Nasser 1918-1970
Né dans une famille paysanne pauvre, il devient officier après
avoir suivi l'Académie militaire du Caire. Fonde en 1942 le mouvement
clandestin des officiers patriotes pour lutter contre la domination anglaise.
Blessé lors du premier conflit israélo-arabe en 1948, humilié
par la défaite, il est convaincu que seul un changement de régime
peut redresser l'Égypte et organise le soulèvement des officiers
libres qui mène le coup d'État renversant la monarchie
en 1952. Il devient rapidement le véritable maître du pays
et un des leaders de la décolonisation lors de la conférence
de Bandoung en 1955.
Pour financer la construction du barrage d'Assouan, il nationalise le canal
de Suez en 1956, ce qui entraîna l'invasion anglaise, française
et israélienne. Mais, la pression soviétique et américaine
contraignit les envahisseurs au repli. Au sein du monde arabe, il défend
la doctrine du panarabisme et tente de réunir l'Égypte et
la Syrie en une République arabe unie (1958-1961). Au Yémen,
il apporte son appui au parti républicain durant la guerre civile
(1962). Malgré sa défaite contre Israël (juin 1967),
il reste au pouvoir jusqu'à sa mort en 1970. Ses obsèques
donneront lieu à de massives démonstrations d'attachement
à sa personne. Il reste considéré comme le fondateur
de l'Egypte moderne.
«Nous reprendrons tous nos droits, car tous ces fonds sont les
nôtres, et ce canal est la propriété de l'Egypte. La
Compagnie est une société anonyme égyptienne et le
canal a été creuse par 120 000 Egyptiens, qui ont trouvé
la mort durant l'exécution des travaux.
En quatre ans, nous avons senti que nous sommes devenus plus forts et plus
courageux et, comme nous avons pu détrôner le roi le 26 juillet
(1952), le même jour nous nationalisons la Compagnie du canal de Suez.

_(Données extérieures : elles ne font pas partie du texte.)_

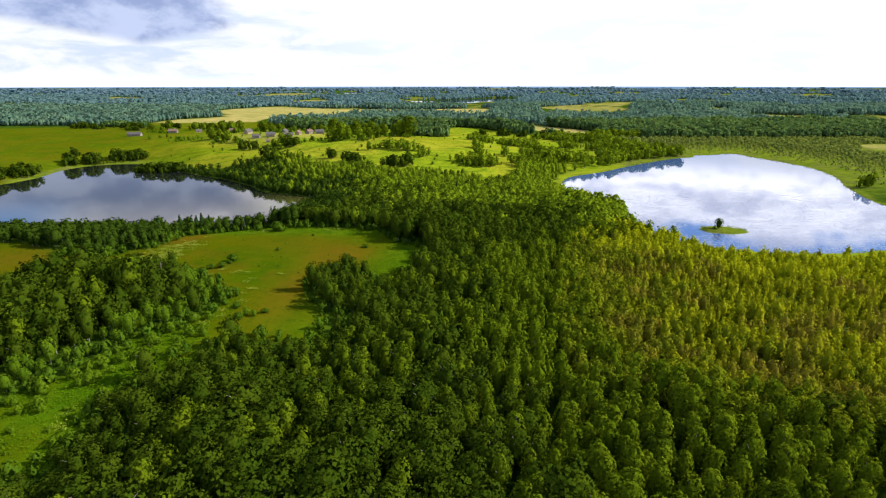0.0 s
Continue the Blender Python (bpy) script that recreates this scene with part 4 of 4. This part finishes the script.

Nous réalisons ainsi une partie de nos aspirations et nous commençons
la construction d'un pays sain et fort. Aucune souveraineté n'existera
en Egypte à part celle du peuple d'Egypte. Nous sommes aujourd'hui
libres et indépendants.»
Gamal Abdel Nasser, Discours d'Alexandrie,
in "Journal d'Égypte", 27 juillet 1956.
Relevez dans le texte les verbes et expressions qui prouvent la volonté
d'indépendance du dirigeant égyptien.
Comment Nasser justifie-t-il la nationalisation du canal de Suez ?
Rappelez l'événement passé auquel il est fait allusion.
La crise de Suez
Avec le recul, la crise de Suez apparaît comme l'un des plus grands
événements de l'Histoire: elle marque l'avènement du
Tiers Monde comme partenaire privilégié des deux «Grands
» sur l'échiquier international.
Simple opération " punitive " au départ, en apparence
réponse à la nationalisation du canai de Suez par le colonel
Nasser, elle est devenue simultanément un alibi et un enjeu qui ont
dépassé la capacité des protagonistes à les
maîtriser. Pour les Anglais, premiers visés - ce qu'on a fini
par oublier - il s'agissait de maintenir leur prestige et leur présence
dans le Monde arabe en renversant Nasser que la nationalisation dotait d'une
popularité inégalée. Pour les Français, qui
affectèrent d'être humiliés, il s'agissait essentiellement
de frapper Nasser pour mettre fin à l'insurrection algérienne,
pour autant que le gouvernement de l'époque (Guy Mollet, Lacoste,
Bourgès-Maunoury) s'imaginait que, sans Nasser, I'insurrection algérienne
perdrait sa raison d'être. Pour Israël, l'occasion paraissait
bonne de stopper la montée en puissance de l'Égypte (due aux
armements massifs en provenance de l'Est) qui, à terme, menaçait
l'indépendance de la patrie. Pour Nasser enfin, cette opération
de la nationalisation devait assurer l'avenir économique du pays
et affirmer insolemment sa liberté aux puissances ex-coloniales,
aux États-Unis aussi.
Or, contre toute attente, loin de se solidariser avec la France et l'Angleterre,
et malgré l'affront, Foster Dulles et les Américains sabotèrent
sciemment l'expédition de Suez, tout en affectant de se solidariser
avec leurs alliés. Plus : lorsque l'URSS menaça de représailles
les forces franco-anglo-israéliennes intervenues sur le Canal, Washington
se joignit à Moscou pour mettre fin à l'expédition.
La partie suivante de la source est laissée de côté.